La parole est à M. Auban.
M. Bertrand Auban.
L'occasion nous est donnée de vous interroger, monsieur le ministre, sur les
progrès accomplis en matière d'Europe de la défense. Hier, vous étiez à
Bruxelles, où avait lieu la conférence d'engagement.
Dans quelques jours, les 7 et 8 décembre prochains, à Nice, nos pays
aborderont une étape décisive pour l'Union européenne.
Au Conseil européen de Cologne, les Quinze avaient décidé d'engager une
politique européenne de sécurité et de défense, afin de permettre à l'Union
européenne de jouer pleinement son rôle sur la scène internationale. Au Conseil
européen de Nice, l'Union européenne devra se doter des moyens indispensables
pour cette entreprise. Ainsi, elle disposera des instruments civils et
militaires nécessaires à la gestion de crises.
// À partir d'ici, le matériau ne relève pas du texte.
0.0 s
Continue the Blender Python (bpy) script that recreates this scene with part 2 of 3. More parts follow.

L'heure est importante et nous nous trouvons à un moment crucial pour la
construction européenne. Depuis 1997, une formidable accélération a rendu
possible ce qui, pendant des années, se dérobait devant nous : une Europe ayant
la volonté d'assumer ses responsabilités et se donnant les moyens pour y
parvenir.
L'oeuvre accomplie est considérable et le Gouvernement peut être légitimement
fier d'avoir joué un rôle central dans ce processus. Bien entendu, rien n'est
fini, rien n'est définitivement acquis. Néanmoins, mes chers collègues,
reconnaissons que c'est du bel ouvrage !
Dans cette entreprise collective, la France a été en première ligne, notamment
en cette période d'exercice de la présidence européenne. Face à une certaine
tendance à la critique qui semble parfois gagner certains parlementaires de
l'opposition, force est de constater que l'Europe de la défense est en train de
se renforcer et de se consolider.
Certaines interrogations demeurent ; j'y reviendrai au fil de mon propos.
Toutefois, mes premiers mots sont pour saluer l'oeuvre réalisée et pour vous
encourager, monsieur le ministre, à continuer dans cette voie.
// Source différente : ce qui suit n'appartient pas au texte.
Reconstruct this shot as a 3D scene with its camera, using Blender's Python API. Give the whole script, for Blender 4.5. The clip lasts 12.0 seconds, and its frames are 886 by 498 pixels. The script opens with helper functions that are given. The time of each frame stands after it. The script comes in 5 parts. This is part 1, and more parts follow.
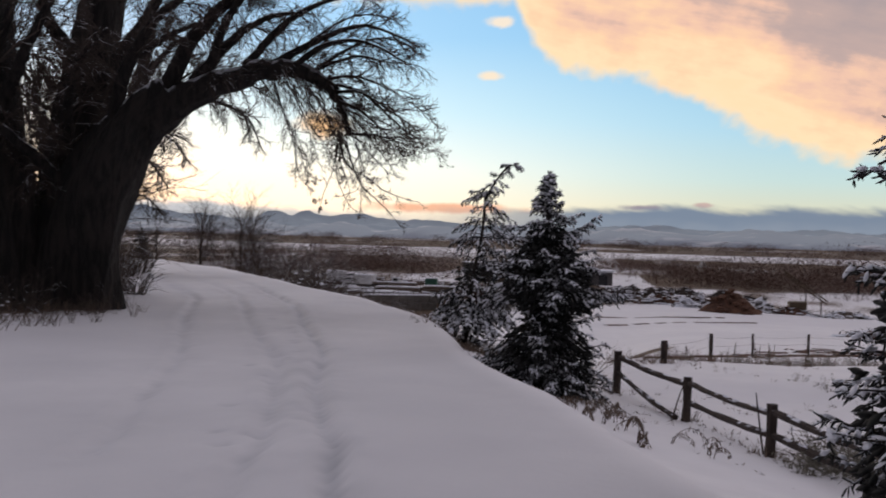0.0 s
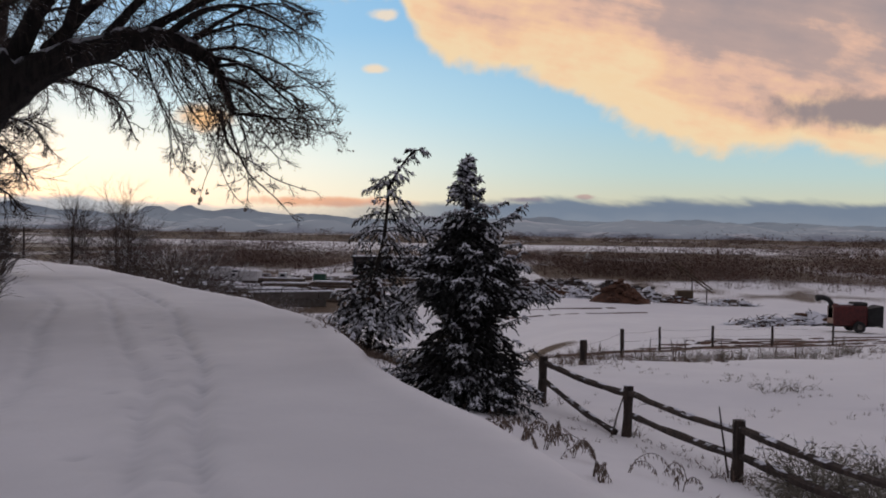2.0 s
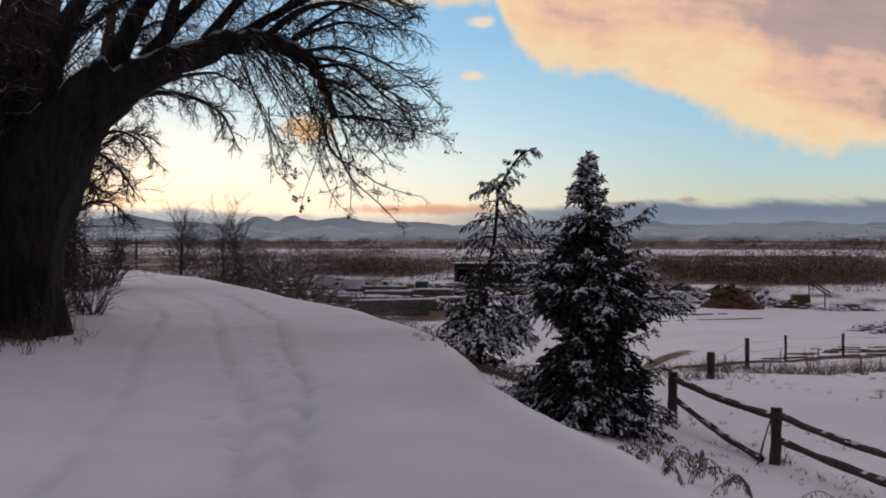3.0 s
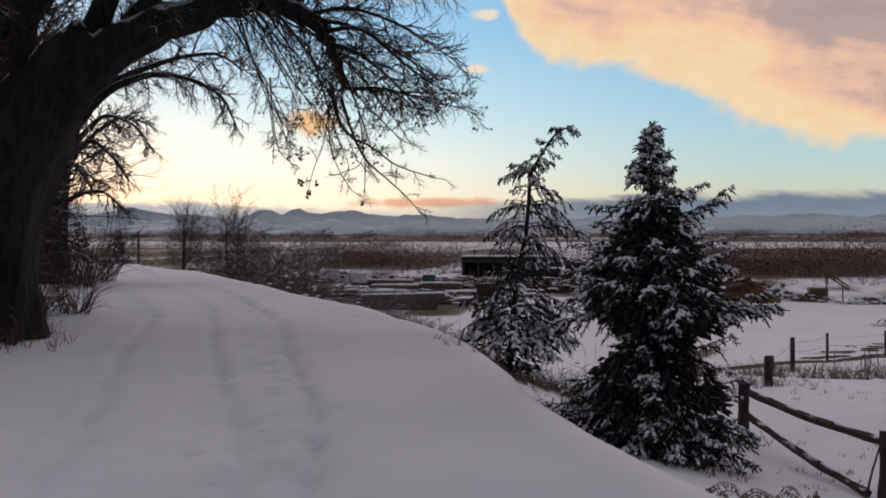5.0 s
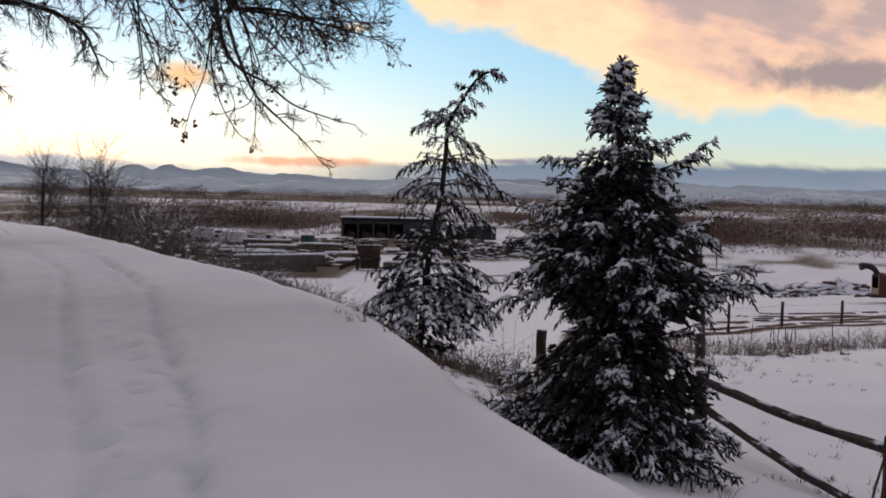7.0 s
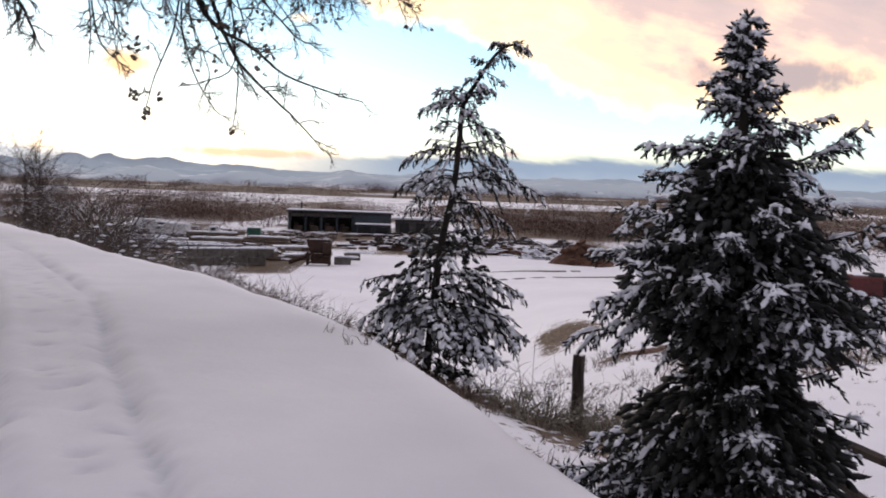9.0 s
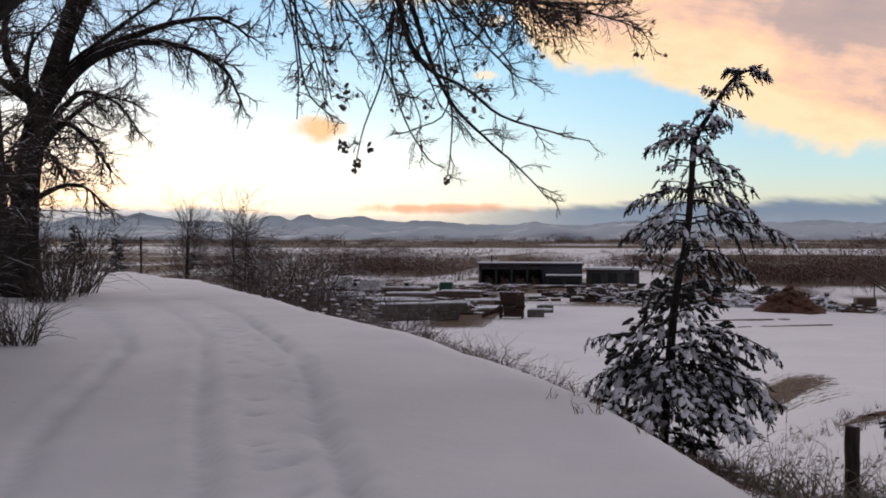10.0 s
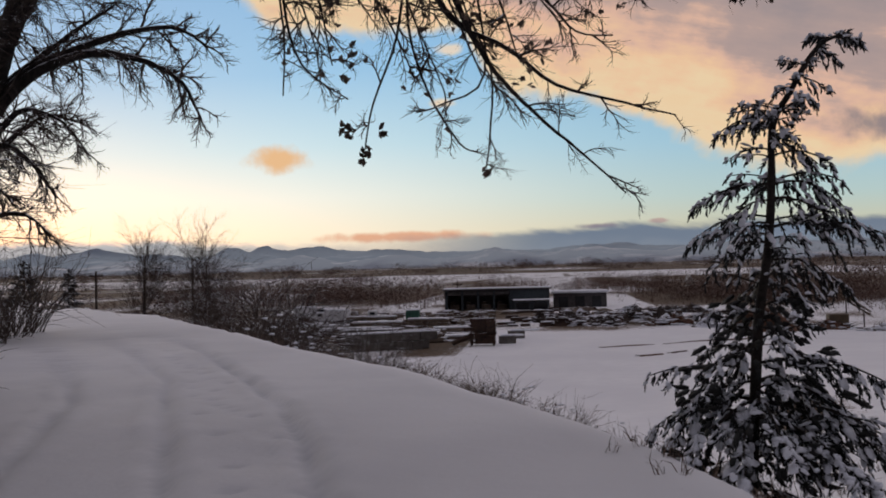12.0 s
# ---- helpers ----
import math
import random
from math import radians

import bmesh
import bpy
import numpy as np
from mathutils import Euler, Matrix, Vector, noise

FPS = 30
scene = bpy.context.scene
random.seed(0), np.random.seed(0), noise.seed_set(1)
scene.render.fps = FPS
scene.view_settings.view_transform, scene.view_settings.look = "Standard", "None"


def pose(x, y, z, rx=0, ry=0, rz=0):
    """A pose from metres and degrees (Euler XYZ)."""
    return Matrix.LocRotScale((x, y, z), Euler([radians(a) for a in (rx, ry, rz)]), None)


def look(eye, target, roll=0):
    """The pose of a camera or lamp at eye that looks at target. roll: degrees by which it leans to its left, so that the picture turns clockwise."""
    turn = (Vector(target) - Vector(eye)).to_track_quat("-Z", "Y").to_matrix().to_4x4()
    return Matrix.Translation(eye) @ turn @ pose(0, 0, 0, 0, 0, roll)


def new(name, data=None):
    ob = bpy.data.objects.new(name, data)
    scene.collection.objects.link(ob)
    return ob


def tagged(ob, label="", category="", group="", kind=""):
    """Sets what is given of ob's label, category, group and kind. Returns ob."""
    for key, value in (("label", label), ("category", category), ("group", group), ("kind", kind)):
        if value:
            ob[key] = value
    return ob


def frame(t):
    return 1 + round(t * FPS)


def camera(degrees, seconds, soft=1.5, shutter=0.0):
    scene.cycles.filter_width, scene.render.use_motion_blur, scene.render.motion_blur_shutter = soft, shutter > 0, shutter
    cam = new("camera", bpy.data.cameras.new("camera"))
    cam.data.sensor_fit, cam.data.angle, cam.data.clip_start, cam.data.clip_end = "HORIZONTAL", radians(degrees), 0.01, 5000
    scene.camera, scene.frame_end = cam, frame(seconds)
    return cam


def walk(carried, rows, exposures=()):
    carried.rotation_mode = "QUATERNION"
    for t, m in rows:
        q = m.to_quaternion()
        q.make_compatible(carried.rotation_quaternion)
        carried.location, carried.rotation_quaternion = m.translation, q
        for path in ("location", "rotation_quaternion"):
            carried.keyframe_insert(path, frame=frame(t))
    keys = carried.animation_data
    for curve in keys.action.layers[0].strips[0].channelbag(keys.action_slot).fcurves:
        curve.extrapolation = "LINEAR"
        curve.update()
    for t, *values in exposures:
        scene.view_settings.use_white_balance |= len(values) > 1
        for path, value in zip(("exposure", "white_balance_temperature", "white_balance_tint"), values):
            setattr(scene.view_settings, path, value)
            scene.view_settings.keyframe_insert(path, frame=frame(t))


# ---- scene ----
cam = camera(50.0, 12.0, soft=1.8, shutter=0.15)
PATH = [
    (0, (2.546, 0.895, 2.208), (2.246, 2.872, 2.183), 1.6),
    (0.5, (2.394, 1.46, 2.23), (2.318, 3.458, 2.273), 0.9),
    (1, (2.196, 1.987, 2.241), (2.205, 3.986, 2.295), 2.9),
    (1.5, (2.106, 2.575, 2.204), (2.072, 4.575, 2.207), -0.6),
    (2, (1.937, 3.151, 2.202), (1.874, 5.149, 2.168), 0.9),
    (2.5, (1.786, 3.726, 2.19), (1.646, 5.721, 2.154), -0.0),
    (3, (1.631, 4.335, 2.196), (1.358, 6.316, 2.174), -0.0),
    (3.5, (1.442, 4.941, 2.175), (1.124, 6.915, 2.143), -0.5),
    (3.7, (1.398, 5.132, 2.203), (1.089, 7.107, 2.173), -0.5),
    (5.3, (0.84, 6.866, 2.134), (0.561, 8.846, 2.097), -0.2),
    (5.5, (0.758, 7.125, 2.138), (0.487, 9.106, 2.101), -0.8),
    (6, (0.622, 7.703, 2.12), (0.497, 9.697, 2.045), 0.2),
    (6.5, (0.426, 8.26, 2.104), (0.326, 10.255, 2.022), -0.7),
    (7, (0.253, 8.785, 2.073), (0.229, 10.782, 1.958), 1.3),
    (7.2, (0.169, 9.022, 2.069), (0.212, 11.02, 1.975), -0.3),
    (8.8, (-0.577, 10.98, 2.059), (-0.45, 12.972, 1.937), 0.1),
    (9, (-0.658, 11.192, 2.069), (-0.563, 13.186, 1.944), 2.1),
    (9.5, (-0.853, 11.737, 2.063), (-0.988, 13.733, 2.029), -0.2),
    (10, (-1.097, 12.261, 2.052), (-1.397, 14.239, 2.028), -0.0),
    (10.5, (-1.292, 12.809, 2.019), (-1.57, 14.79, 2.001), 0.0),
    (11, (-1.546, 13.31, 1.973), (-1.768, 15.297, 2.02), 1.2),
    (11.5, (-1.71, 13.905, 1.946), (-1.907, 15.895, 1.974), 0.6),
    (12, (-1.998, 14.415, 1.94), (-2.215, 16.403, 1.973), -1.5),
]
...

L'essentiel est de doter l'Union d'une capacité d'action et de décision en
matière de crises. Cet objectif est aujourd'hui partagé par une grande majorité
des pays membres de l'Union européenne. Ce n'était pas le cas voilà une dizaine
d'années. Aujourd'hui, une Europe de la défense pouvant agir en dehors de
l'OTAN ou en son sein semble une évidence. Pourtant, le chemin parcouru a été
long !
Nous savons que l'objectif global est de disposer de 80 000 hommes qui
constitueront la force commune de réaction rapide. Le total des personnels
impliqués, compte tenu des cycles opérationnels et des relèves nécessaires,
sera d'au moins 200 000 pour les seules forces terrestres.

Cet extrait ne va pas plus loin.